El tipo se plantó delante de los jueces militares con sus pulgares (parecían salchichas) metidos en los bolsillos de sus vaqueros. El presidente del tribunal, un tipo regordete que destilaba la mala leche de los bajitos, le preguntó si podía sacarse las manos de ahí. Él le respondió que tenía tendinitis y que si no apoyaba los pulgares, sentía dolor, pero después de soportar un segundo la mirada del juez, decidió que podía aguantarlo un rato.

Aquel episodio me hizo dudar, y lo que siguió después solo contribuyo a avivar mis dudas. Por el banquillo de los testigos pasó el capitán del cuartel (que sí tenía pinta de guardia civil), un inspector de Atestados del Instituto Armado y un ingeniero civil, testigo de la defensa. La historia era la siguiente: los dos acusados estaban de patrulla por un rincón perdido de Lugo, recorriendo una pista forestal, cuando se les cruzó un corzo en una curva y acabaron estrellándose contra un talud, a menos de cincuenta kilómetros por hora. La acusación mantenía que los guardias no tenían nada que hacer allí y que habían escogido el lugar para simular el accidente, cuando estaba a punto de terminar su servicio, mientras que la defensa aseguró que los agentes se limitaban a cumplir con su deber, que era vigilar las peligrosas carreteras comarcales, donde tienen lugar la mayor parte de los accidentes de tráfico.

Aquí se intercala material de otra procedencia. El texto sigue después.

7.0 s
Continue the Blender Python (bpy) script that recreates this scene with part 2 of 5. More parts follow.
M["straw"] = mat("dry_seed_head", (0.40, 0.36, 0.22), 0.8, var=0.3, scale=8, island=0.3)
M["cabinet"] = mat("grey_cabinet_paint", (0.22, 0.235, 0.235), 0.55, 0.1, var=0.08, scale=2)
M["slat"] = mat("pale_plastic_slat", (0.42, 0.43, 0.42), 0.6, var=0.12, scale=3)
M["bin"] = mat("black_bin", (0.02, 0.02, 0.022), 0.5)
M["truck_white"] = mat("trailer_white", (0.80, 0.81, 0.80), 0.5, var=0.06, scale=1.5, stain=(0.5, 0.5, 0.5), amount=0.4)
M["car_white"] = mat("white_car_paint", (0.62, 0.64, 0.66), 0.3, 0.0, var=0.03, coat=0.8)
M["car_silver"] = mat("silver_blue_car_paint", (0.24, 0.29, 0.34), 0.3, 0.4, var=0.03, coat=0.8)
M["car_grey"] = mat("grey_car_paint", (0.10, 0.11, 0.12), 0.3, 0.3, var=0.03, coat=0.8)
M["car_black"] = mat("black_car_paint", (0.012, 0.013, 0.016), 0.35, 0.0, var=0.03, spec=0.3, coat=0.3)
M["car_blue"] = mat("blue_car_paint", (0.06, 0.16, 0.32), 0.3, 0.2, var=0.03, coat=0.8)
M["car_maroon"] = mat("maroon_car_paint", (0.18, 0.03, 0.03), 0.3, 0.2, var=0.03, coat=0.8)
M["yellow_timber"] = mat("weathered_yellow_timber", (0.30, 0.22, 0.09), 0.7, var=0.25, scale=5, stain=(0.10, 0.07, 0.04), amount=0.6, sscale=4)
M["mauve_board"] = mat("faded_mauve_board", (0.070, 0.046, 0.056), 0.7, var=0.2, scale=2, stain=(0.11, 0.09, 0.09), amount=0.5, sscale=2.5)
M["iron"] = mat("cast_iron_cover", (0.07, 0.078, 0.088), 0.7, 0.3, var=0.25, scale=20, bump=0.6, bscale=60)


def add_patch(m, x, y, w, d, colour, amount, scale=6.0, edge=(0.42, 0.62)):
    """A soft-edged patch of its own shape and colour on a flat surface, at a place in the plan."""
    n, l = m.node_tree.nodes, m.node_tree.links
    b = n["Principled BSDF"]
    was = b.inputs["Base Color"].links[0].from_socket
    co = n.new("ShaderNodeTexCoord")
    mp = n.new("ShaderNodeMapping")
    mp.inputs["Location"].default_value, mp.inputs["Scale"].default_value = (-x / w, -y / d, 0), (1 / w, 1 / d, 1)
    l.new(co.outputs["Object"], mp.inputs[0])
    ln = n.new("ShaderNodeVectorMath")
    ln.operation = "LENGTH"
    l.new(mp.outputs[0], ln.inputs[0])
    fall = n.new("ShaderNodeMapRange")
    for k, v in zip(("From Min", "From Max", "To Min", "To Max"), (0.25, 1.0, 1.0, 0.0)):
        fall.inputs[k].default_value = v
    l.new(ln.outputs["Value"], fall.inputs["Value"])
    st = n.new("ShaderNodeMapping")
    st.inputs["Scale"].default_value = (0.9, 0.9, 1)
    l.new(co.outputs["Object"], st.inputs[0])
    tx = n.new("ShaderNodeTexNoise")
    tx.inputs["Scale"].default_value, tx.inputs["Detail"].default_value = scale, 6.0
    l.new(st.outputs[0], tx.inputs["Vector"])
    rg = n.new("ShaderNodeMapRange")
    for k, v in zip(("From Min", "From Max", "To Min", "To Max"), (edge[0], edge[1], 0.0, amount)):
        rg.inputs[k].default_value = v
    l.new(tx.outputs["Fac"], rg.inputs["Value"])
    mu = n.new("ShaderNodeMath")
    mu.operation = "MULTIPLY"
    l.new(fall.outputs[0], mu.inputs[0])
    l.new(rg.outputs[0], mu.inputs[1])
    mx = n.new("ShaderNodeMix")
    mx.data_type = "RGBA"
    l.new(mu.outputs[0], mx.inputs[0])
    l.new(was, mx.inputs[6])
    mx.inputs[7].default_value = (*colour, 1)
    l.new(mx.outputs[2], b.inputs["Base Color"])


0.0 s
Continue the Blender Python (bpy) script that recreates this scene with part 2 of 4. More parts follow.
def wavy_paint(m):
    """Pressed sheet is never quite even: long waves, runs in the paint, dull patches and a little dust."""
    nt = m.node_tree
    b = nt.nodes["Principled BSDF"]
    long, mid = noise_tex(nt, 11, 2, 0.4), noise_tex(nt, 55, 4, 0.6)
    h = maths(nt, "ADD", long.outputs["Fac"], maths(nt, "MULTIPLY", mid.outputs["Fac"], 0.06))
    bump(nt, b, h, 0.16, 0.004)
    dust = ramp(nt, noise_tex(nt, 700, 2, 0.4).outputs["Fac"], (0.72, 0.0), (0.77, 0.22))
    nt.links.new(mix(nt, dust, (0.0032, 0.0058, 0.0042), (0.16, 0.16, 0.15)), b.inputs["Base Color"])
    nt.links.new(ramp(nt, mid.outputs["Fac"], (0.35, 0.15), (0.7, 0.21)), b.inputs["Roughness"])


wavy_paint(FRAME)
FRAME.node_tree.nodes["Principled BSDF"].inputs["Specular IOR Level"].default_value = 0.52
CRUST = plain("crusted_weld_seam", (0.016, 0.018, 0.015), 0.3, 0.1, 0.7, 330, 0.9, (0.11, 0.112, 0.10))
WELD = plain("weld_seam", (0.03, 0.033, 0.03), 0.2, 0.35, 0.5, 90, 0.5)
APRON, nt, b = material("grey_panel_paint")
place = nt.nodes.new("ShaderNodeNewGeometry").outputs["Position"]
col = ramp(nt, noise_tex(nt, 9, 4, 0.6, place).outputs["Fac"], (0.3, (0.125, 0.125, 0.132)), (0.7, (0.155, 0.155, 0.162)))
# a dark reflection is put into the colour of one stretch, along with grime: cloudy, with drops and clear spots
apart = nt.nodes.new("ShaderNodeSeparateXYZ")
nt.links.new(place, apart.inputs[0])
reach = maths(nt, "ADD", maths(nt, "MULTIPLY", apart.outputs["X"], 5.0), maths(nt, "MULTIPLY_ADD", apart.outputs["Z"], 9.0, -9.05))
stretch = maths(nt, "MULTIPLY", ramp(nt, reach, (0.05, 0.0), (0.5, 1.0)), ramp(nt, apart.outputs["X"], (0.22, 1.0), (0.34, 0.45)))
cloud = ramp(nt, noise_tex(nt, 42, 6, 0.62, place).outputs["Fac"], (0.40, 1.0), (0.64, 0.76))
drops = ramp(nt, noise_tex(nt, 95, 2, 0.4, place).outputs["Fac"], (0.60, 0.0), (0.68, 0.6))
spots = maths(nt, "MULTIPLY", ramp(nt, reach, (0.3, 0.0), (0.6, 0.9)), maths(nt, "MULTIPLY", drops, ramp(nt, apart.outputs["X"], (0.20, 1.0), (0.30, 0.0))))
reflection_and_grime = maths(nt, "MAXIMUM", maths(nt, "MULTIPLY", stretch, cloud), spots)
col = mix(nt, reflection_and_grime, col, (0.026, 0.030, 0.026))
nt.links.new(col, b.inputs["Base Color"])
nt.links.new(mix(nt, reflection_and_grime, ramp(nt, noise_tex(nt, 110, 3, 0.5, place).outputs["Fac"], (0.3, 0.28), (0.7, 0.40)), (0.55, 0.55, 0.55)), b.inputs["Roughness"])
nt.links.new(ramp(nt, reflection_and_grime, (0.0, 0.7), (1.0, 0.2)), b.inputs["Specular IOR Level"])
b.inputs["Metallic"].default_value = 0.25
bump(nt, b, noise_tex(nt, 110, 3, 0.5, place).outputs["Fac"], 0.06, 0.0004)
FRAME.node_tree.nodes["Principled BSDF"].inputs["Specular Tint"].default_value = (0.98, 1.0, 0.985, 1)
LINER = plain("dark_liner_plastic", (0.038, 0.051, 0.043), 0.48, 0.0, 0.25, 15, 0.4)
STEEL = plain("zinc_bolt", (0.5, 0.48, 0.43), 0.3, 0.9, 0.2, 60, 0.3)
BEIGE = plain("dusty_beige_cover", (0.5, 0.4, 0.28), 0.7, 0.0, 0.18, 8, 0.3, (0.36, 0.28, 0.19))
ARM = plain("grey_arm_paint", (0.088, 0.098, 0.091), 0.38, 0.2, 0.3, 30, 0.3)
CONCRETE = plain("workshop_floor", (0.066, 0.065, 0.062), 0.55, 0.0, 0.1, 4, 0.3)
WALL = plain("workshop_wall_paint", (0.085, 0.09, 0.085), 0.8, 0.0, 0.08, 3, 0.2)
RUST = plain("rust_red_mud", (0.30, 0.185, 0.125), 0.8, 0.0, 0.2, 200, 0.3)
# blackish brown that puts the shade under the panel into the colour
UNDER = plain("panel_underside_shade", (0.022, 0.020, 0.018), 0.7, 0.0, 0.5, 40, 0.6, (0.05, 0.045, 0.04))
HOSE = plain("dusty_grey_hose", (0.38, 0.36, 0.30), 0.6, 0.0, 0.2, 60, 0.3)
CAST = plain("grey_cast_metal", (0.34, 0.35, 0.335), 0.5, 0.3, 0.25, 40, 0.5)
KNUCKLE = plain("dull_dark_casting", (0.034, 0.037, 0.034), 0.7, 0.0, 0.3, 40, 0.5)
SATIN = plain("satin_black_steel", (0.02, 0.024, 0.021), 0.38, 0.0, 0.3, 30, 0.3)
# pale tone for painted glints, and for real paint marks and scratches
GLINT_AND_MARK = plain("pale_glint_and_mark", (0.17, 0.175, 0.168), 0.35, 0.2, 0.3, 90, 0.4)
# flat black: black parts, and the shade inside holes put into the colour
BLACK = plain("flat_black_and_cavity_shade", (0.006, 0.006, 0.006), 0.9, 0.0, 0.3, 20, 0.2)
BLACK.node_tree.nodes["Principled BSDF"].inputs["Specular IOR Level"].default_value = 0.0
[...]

Después el perito benemérito aseguró que las huellas de rodadas no se correspondían con la historia de los acusados, porque trazaban una línea recta hacia el talud durante ocho metros, como si simplemente no hubiera cogido la curva y hubieran seguido adelante. No habían dado un volantazo, ni frenado. Aquello me pareció definitivo, pero seguidamente subió el perito de la defensa, un señor delgado, con barba gris, que llevaba una carpeta atiborrada de documentos, y aseveró sin dejar lugar a ningún género de dudas que las rodadas sí eran compatibles con la historia de los acusados y que a esa velocidad, un coche recorrer los ocho metros en apenas un segundo. Es decir, sin tiempo para reaccionar humanamente.

Tras oírle, se esfumó la certeza que me había invadido durante un segundo de que aquellos tipos eran culpables como el pecado. El juez ya interrogaba a otro testigo por internet, al que pedía que gritara lo más posible porque la conexión era muy mala, pero yo ya había tenido suficiente, así que me levanté, compadeciendo a aquel hombre por la tarea que le aguardaba y para la que yo me sentía totalmente incapaz. Para alguien como yo, al que domina el principio de la incertidumbre, aquel corzo tenía cierta similitud con el gato de Schrödinger: hasta que no apareciera, aquellos guardias civiles eran inocentes y culpables al mismo tiempo.